The set of memoirs by Stefan Paluszkiewicz constitute an interesting historical source for several reasons, written as they were in the late 1970s for agitation and popularisation purposes for the needs of the Historical Bureau of the Ministry of Internal Affairs. Paluszkiewicz begins with a presentation of his youth and mature life first in interwar Poland and then during the period of German occupation, which by the author’s assumption was to provide an explicit justification of his attitude towards the post-war reality. The events of 1945–1950 (and mainly of 1945) were described by someone who performed managerial functions in the public security apparatus at the district (Włocławek) and provincial (Bydgoszcz, Wrocław) levels. The document enables us to understand the motives, circumstances and conditions accompanying the decisions concerning the operational actions of the political police, which are otherwise impossible to reconstruct on the basis of the preserved reports and operational-investigative documentation of the UB (Security Office) units ran by Paluszkiewicz.

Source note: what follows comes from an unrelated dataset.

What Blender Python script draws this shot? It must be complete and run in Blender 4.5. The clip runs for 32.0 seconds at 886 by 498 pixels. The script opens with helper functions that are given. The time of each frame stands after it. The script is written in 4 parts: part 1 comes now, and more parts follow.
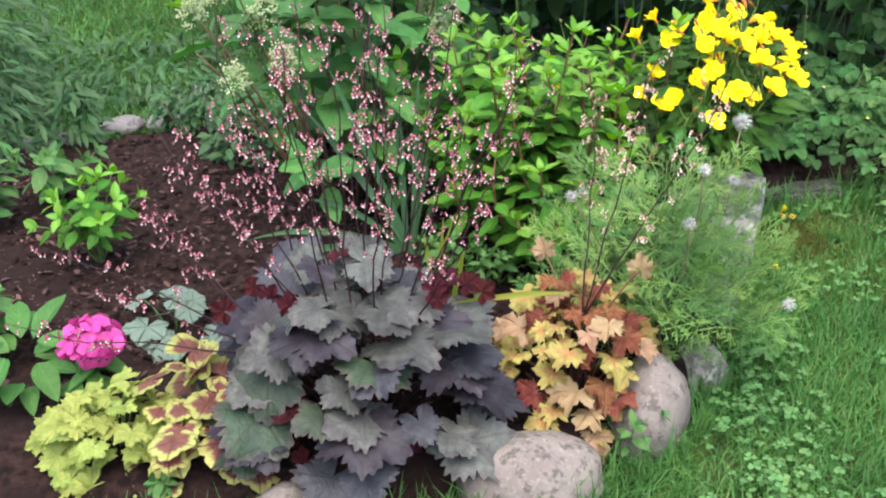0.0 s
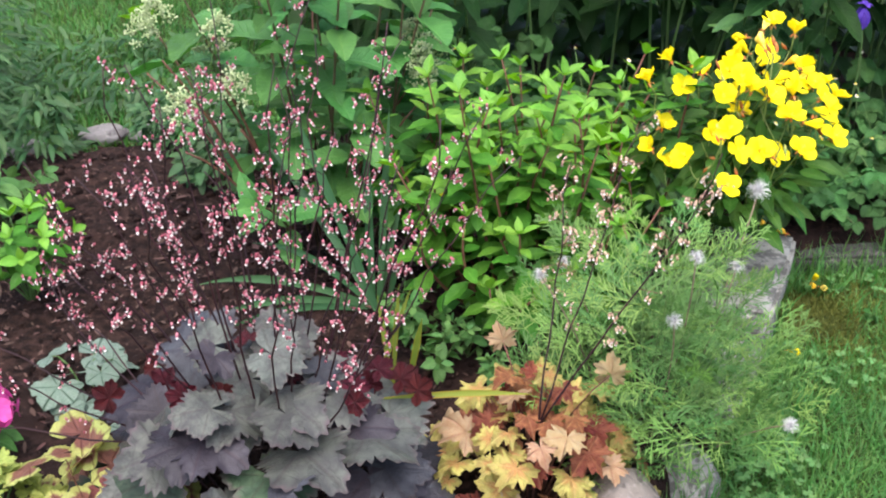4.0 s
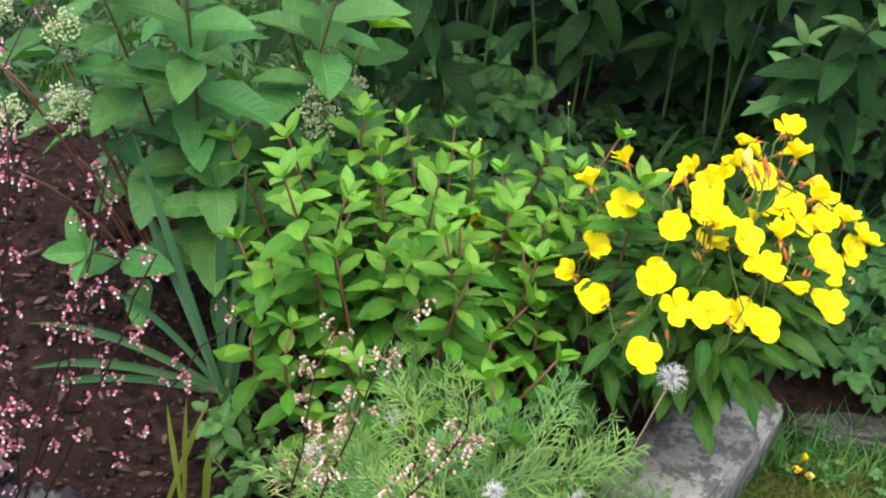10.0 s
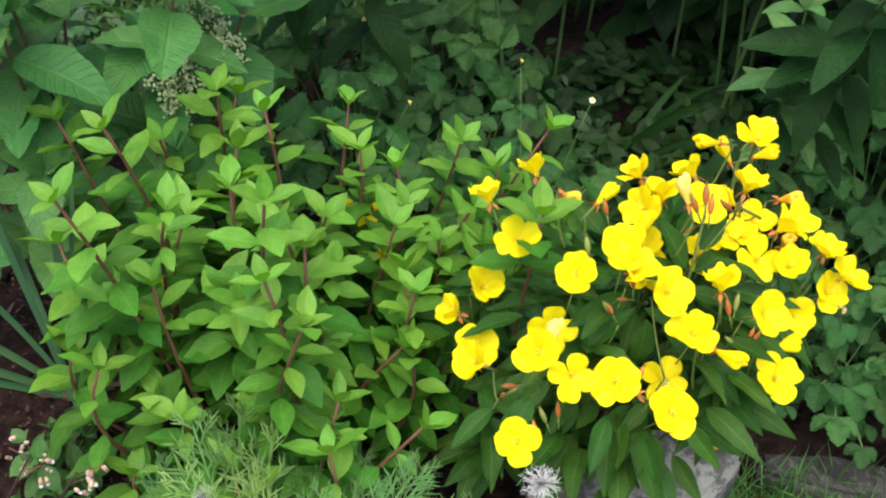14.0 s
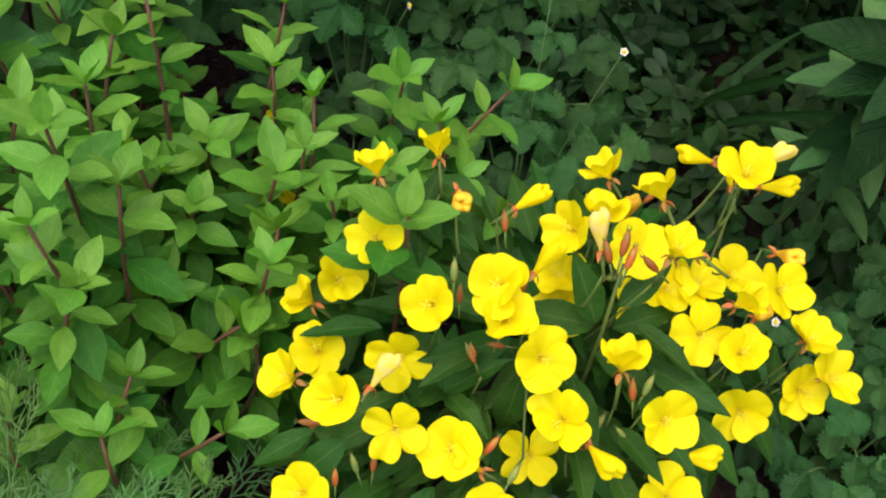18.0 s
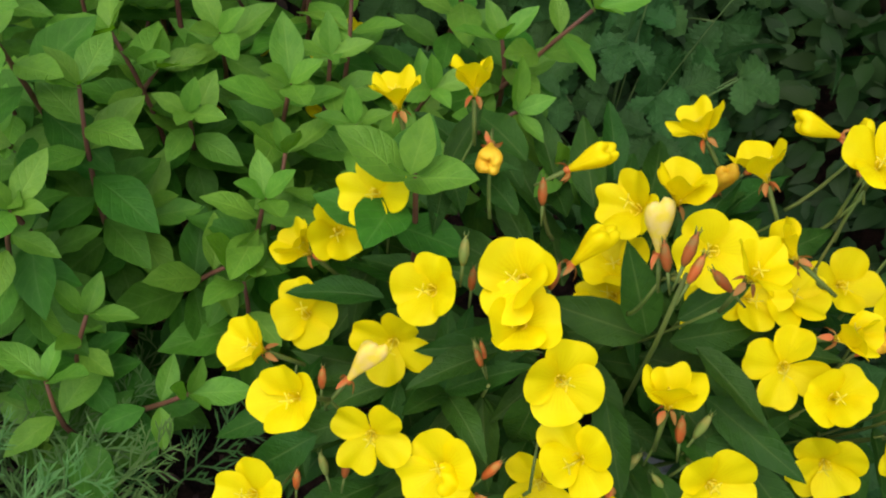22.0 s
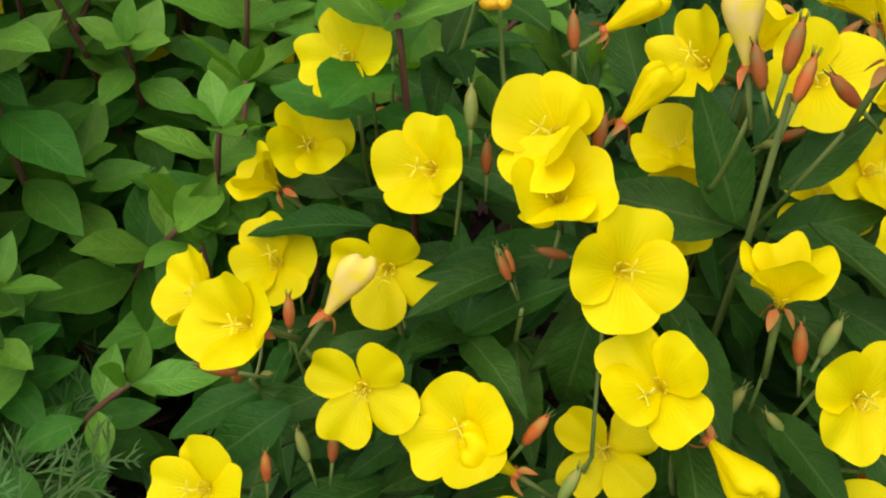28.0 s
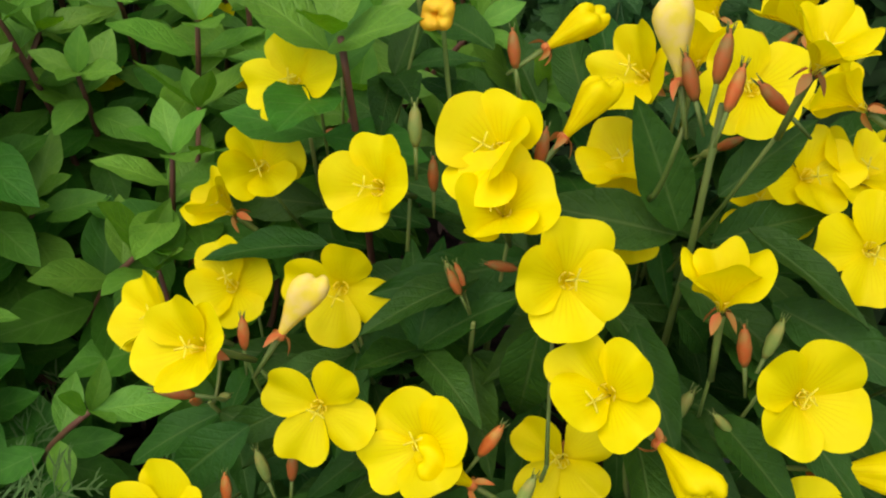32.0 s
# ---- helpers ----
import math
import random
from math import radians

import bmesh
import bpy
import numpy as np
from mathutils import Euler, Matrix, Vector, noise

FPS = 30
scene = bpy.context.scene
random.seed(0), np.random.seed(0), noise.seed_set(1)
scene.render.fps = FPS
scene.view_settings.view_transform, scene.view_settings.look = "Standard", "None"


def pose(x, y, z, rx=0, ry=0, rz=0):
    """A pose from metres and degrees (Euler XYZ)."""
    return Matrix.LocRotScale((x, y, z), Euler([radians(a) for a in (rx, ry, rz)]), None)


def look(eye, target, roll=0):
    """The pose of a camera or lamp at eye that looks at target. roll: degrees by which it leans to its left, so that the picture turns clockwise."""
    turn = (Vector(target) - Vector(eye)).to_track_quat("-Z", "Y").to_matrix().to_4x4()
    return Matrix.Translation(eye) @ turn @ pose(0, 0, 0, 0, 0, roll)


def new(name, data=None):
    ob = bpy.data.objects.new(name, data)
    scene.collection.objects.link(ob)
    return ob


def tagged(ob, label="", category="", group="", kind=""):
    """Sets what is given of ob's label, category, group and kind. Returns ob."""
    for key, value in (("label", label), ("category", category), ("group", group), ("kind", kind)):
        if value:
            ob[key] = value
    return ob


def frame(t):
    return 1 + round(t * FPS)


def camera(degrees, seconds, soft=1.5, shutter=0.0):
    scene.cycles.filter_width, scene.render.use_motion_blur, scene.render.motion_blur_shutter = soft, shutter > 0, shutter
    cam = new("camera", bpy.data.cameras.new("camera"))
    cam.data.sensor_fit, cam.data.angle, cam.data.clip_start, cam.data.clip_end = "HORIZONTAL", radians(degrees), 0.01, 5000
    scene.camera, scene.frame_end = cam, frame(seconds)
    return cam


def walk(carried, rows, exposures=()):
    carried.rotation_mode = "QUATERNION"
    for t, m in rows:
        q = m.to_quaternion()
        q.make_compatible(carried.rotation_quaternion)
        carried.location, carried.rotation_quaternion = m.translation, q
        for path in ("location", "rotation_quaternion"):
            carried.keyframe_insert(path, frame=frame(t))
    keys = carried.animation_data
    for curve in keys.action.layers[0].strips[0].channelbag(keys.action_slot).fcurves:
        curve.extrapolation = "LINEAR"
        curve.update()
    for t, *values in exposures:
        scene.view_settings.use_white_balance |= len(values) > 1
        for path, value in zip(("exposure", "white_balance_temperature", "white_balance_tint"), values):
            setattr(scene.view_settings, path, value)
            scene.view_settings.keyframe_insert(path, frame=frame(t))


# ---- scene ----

The presented relation allows an understanding of the mechanisms and criteria behind staff recruitment for the UB operating in Poland in the first years after the war (the significance of mutual connections and acquaintances, the pre-war communist activity), the role of Soviet counsellors in educating the first UB employees, the process of PPR cell formation (Polish Labour Party), cooperation with the MO (Civic Militia) and the already visible influence of the UB on the militia. The author of the memoirs also brought up issues connected with the implementation of rural reform and amnesty as well as the relationship with Catholic clergy, PSL (Polish People’s Party) representatives and the civilian population. An important advantage of the presented text consists of the fact that it enables the readers to evaluate the author’s mentality, his political beliefs, opinions and attitudes.